Hasta el primer tercio del siglo XIX la Real Parroquia de Santa Ana fue el destino de la estación de penitencia de las hermandades del barrio de Triana que procesionaban en Semana Santa, mientras que las de la otra orilla del río se dirigían a la Catedral. Pese a la existencia del llamado puente de barcas, único que existía en la ciudad y cuya construcción fue ordenada en 1171 por el califa almohade Abu Yaqub Yusuf, el Guadalquivir constituyó durante varios siglos una barrera física infranqueable para las cofradías del arrabal, lo que aumentó la sensación de aislamiento del barrio respecto a la ciudad de Sevilla y contribuyó a crear una identidad diferenciada, incluso en el estilo de sus cortejos procesionales, que aún hoy permanece.
Sin embargo, en el año 1830 se produciría un episodio singular y de enorme trascendencia que cambiaría para siempre la historia de la Semana Santa trianera. Por motivos que se desconocen, la hermandad de la O se decidió en la madrugada del Viernes Santo de ese año a cruzar el inseguro puente de barcas que unía el barrio de Triana con Sevilla para entrar en el recinto amurallado de la ciudad por la puerta de Triana y dirigirse a la Catedral, un acto de arrojo que sirvió de ejemplo al resto de las cofradías trianeras, que con el paso del tiempo contiuaron el camino iniciado por La O.
Muy pocas noticias se tienen de este momento en el archivo de la hermandad, si bien hay una magnífica descripción de este concreto instante en que los integrantes del cortejo se adentraron en la precaria estructura de un puente que se encontraba en continuo movimiento. «(...) Con las debidas precauciones, si consentir que pasase nadie más que los nazarenos y el acompañamiento, la procesión entró por el puente con tan devoto silencio, que se oían las pisadas y el recrujir del tablazón al avanzar las pesadas andas (...)».
Esta primera estación de penitencia de una hermandad trianera a la Santa Iglesia Catedral marcó un hito importante en la historia de la hermandad de la O y en los anales de la Semana Santa de Sevilla.
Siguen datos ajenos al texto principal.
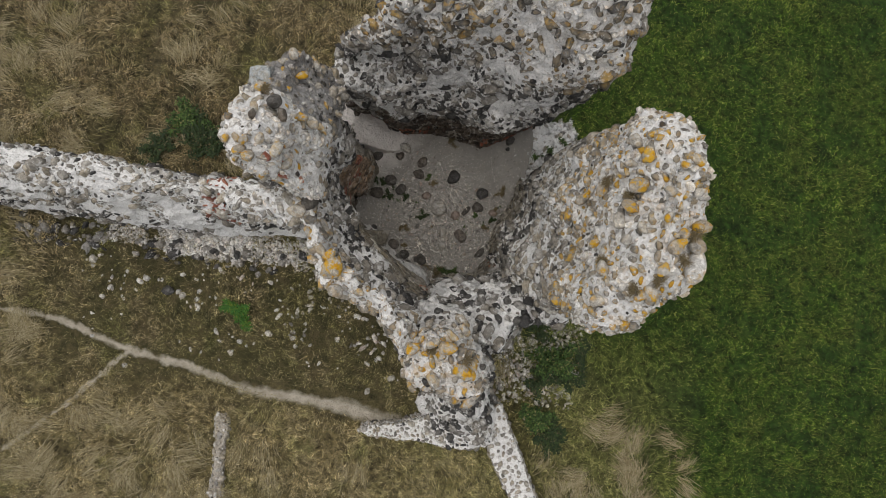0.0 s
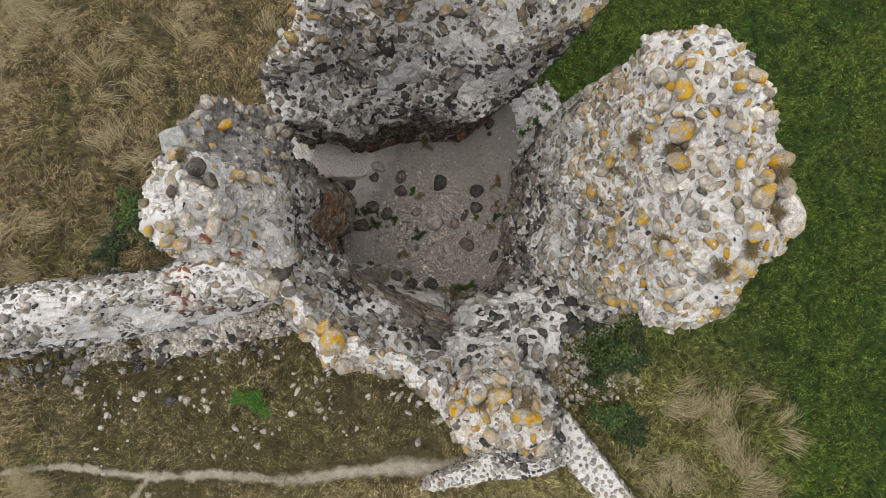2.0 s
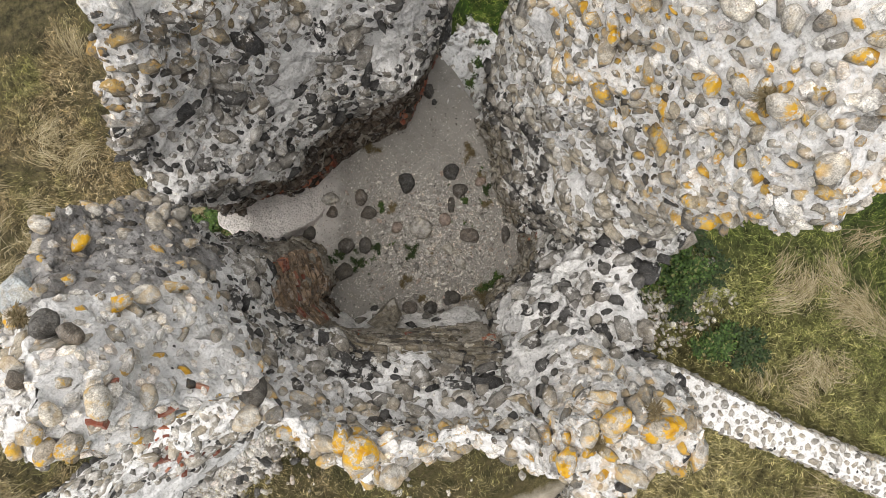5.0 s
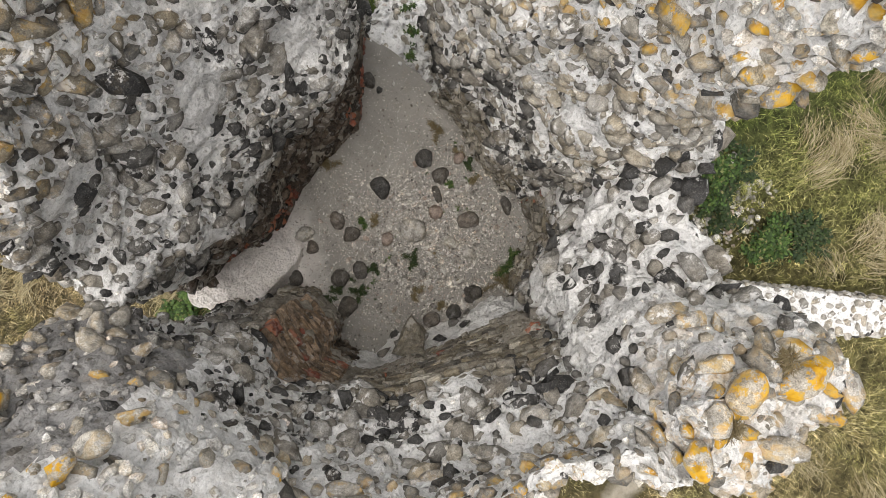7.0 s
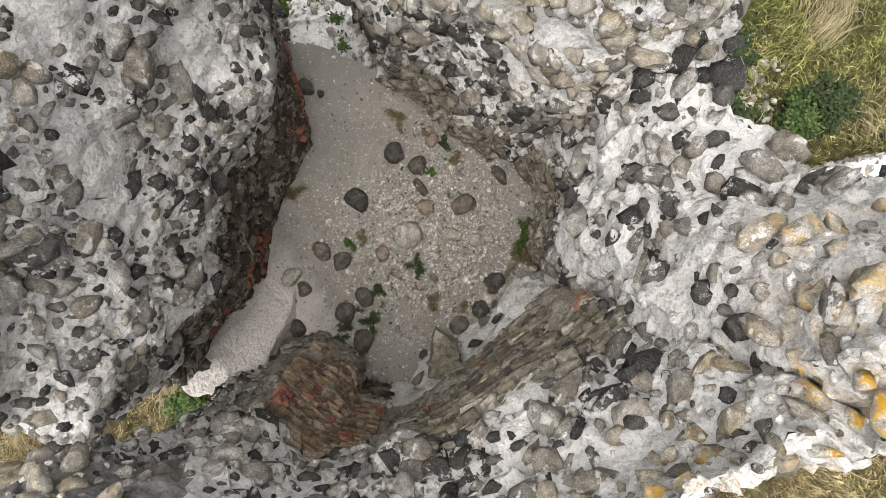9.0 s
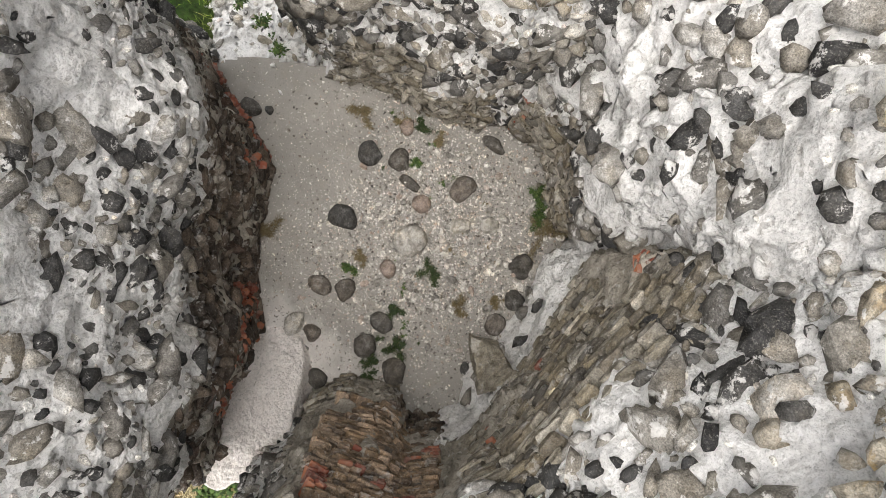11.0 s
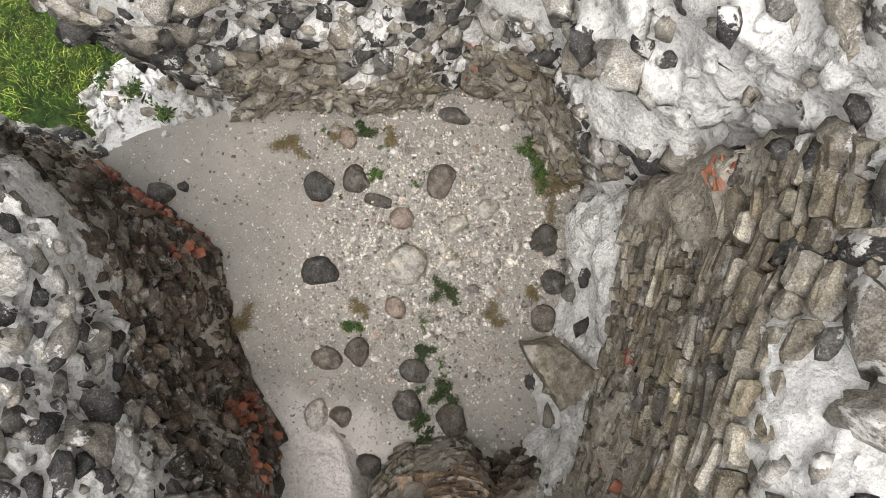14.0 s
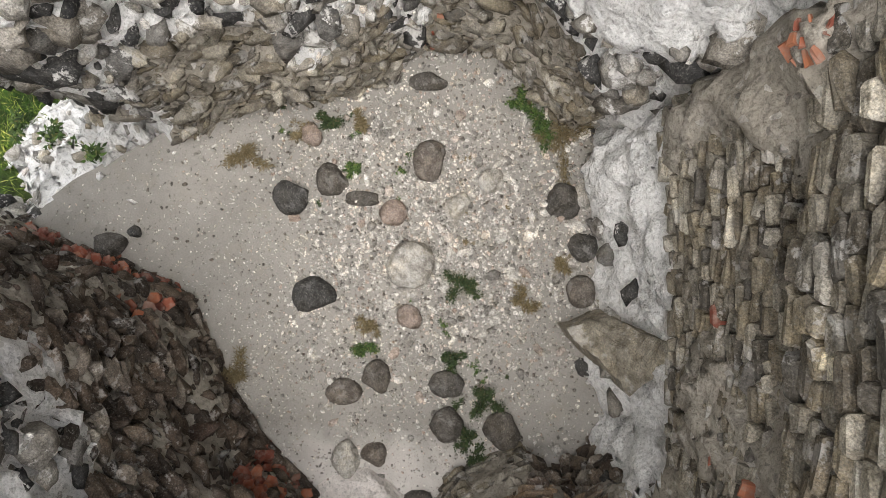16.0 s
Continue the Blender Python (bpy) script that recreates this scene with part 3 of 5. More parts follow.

El puente de barcas, así llamado porque su construcción se realizó mediante la unión con cadenas de hierro de varias barcas sobre las que se situaron dos pasarelas de madera, fue el único puente que existió durante casi siete siglos sobre el Guadalquivir a su paso por la ciudad. Una curiosa obra de ingeniería del periodo almohade que se mantuvo en activo hasta el año 1852, meses después de la inauguración del puente de Isabel II en el mismo emplazamiento que ocupaba el puente de barcas.
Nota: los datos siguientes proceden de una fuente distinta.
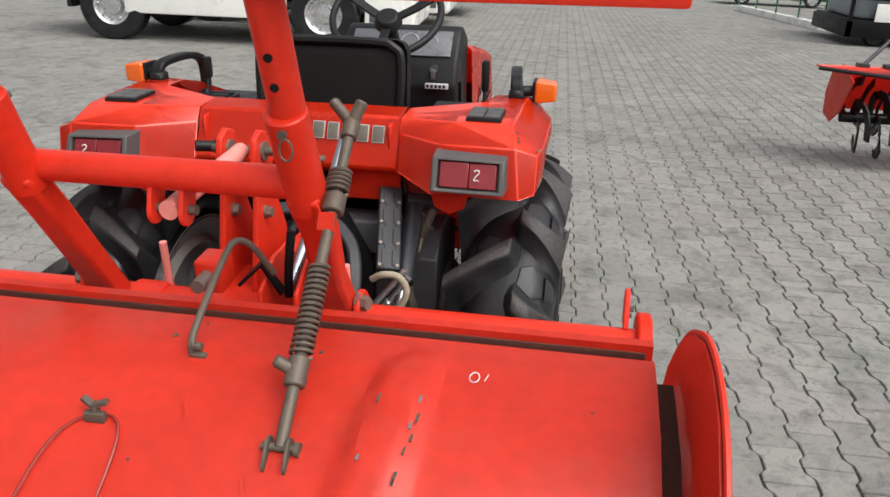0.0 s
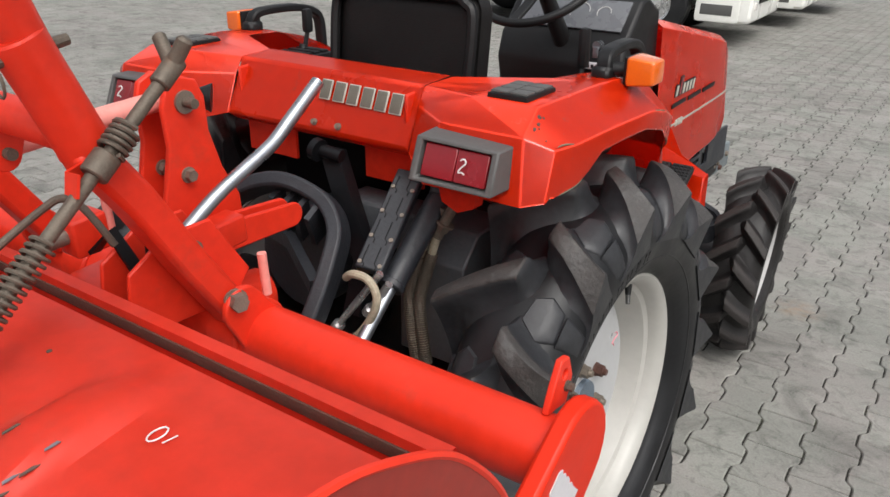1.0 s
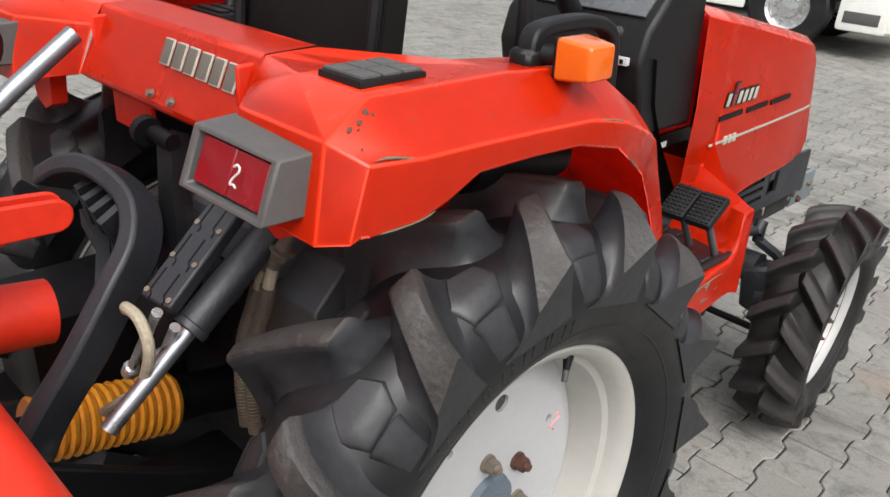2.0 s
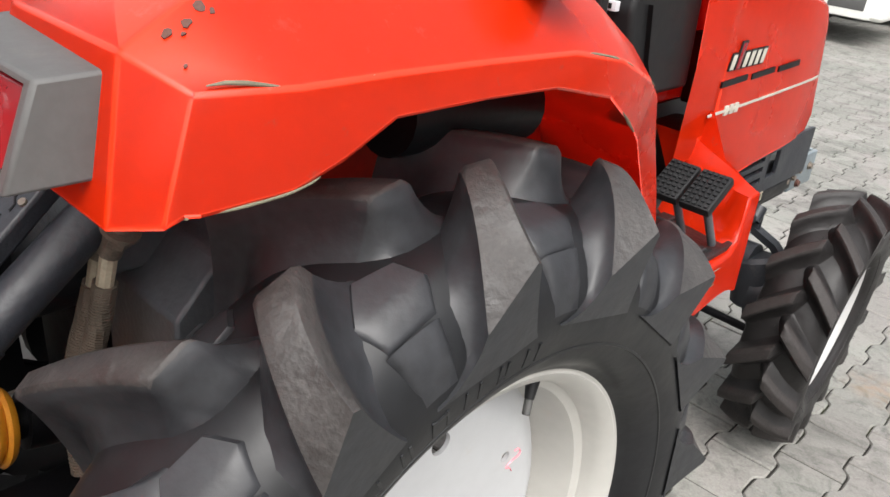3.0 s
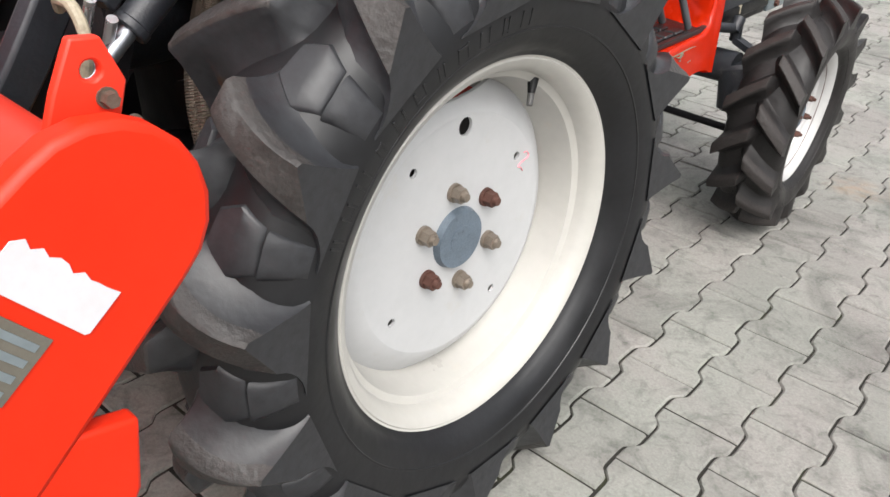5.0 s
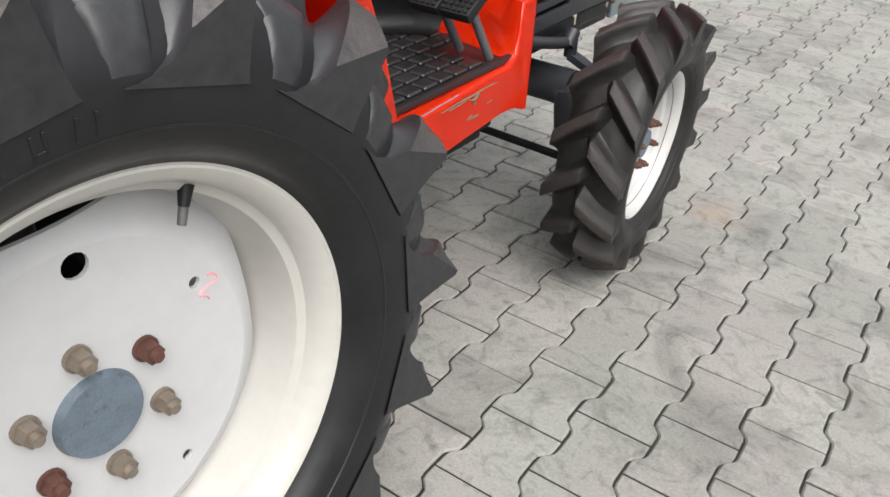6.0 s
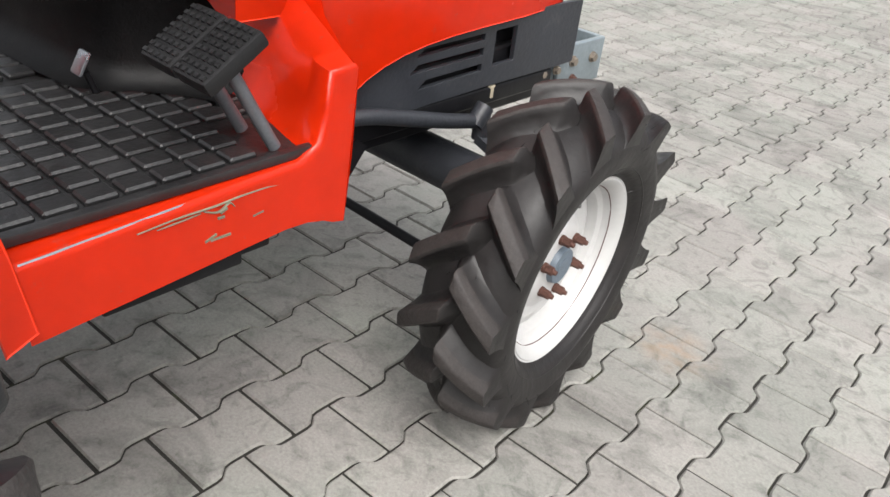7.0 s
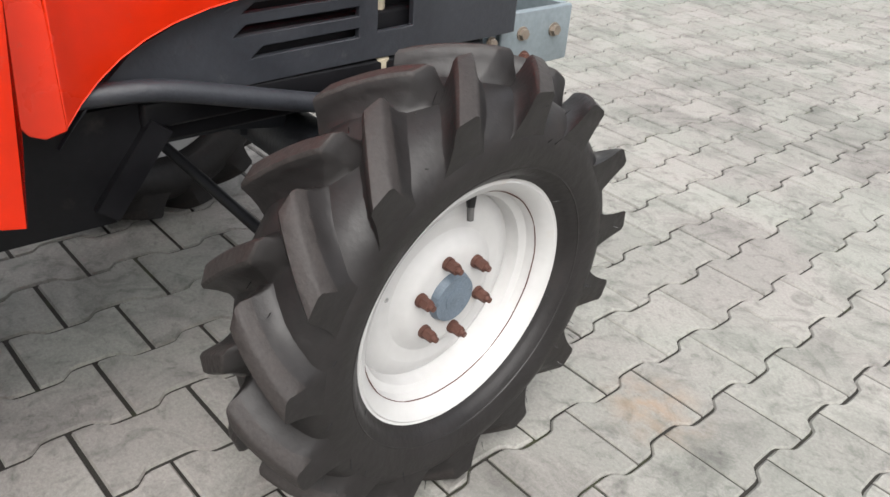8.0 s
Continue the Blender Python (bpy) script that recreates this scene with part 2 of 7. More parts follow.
PAVER = paver_material("grey_concrete_paver", False, False)
PAVER_EDGE = paver_material("worn_lit_paver_edge", False, True)
PAVER_FIELD = paver_material("grey_concrete_paver_field", True, False)
PAVER_FIELD_EDGE = paver_material("worn_lit_paver_field_edge", True, True)
GROUT = material("dark_sandy_joint", (0.018, 0.016, 0.013), 0.95, vary=0.3, scale=18, dirt=(0.050, 0.062, 0.016), dirt_amount=0.22, dirt_scale=5, bump=0.4, bump_scale=300)
TRUCK_WHITE = material("white_truck_paint", (0.78, 0.78, 0.74), 0.3, vary=0.04, scale=2, coat=0.3, dirt=(0.5, 0.48, 0.44), dirt_amount=0.05, dirt_scale=3)
CHROME = material("polished_wheel_metal", (0.62, 0.62, 0.62), 0.3, metal=0.85, vary=0.1, scale=15)
GLASS_DARK = material("dark_glass", (0.02, 0.022, 0.025), 0.08, vary=0.1, scale=5, coat=0.5)
GREEN = material("green_paint", (0.02, 0.09, 0.045), 0.45, vary=0.1, scale=5)
GAUGE = material("instrument_panel_face", (0.11, 0.115, 0.125), 0.3, vary=0.1, scale=20, coat=0.4)


# ---------------------------------------------------------------- mesh helpers
def bmesh_new():
    return bmesh.new()


def add_box(bm, lo, hi, bevel=0.0, m=None, seg=2):
    """A box between two corners, its edges rounded by bevel."""
    r = bmesh.ops.create_cube(bm, size=1.0)
    vs = r["verts"]
    lo, hi = Vector(lo), Vector(hi)
    c, s = (lo + hi) / 2, hi - lo
    for v in vs:
        v.co = Vector((v.co.x * s.x, v.co.y * s.y, v.co.z * s.z)) + c
    if bevel:
        es = {e for v in vs for e in v.link_edges}
        g = bmesh.ops.bevel(bm, geom=list(es), offset=bevel, segments=seg, affect="EDGES", profile=0.6)
        vs = list({v for f in g["faces"] for v in f.verts} | {v for v in vs if v.is_valid})
    if m is not None:
        bmesh.ops.transform(bm, matrix=m, verts=vs)
    return vs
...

Las continuas crecidas del Guadalquivir también han sido un fuente de miseria para numerosas cofradías. Cuando se desbordaba el Guadalquivir o alguno de sus afluentes –como el Tagarete, el Tamarguillo o el Guadaira–, las temidas inundaciones enterraban bajo el agua a las zonas más bajas de la ciudad y a barrios enteros, como el de Triana o San Bernardo. Relata el profesor Leandro Álvarez Rey que las inundaciones de 1876, 1881 y 1892 tuvieron el carácter de tragedia nacional y en la riada de 1926 el agua llegó a alcanzar los 7,9 metros de altura. Ezpeluznantes son las fotografías que han quedado para la posteridad de la inundación que asoló Sevilla el 27 de enero de 1948 con la parroquia de San Benito enterrada en metro y medio de agua y las sagradas imágenes flotando entre bancos, confesionarios y cuadros.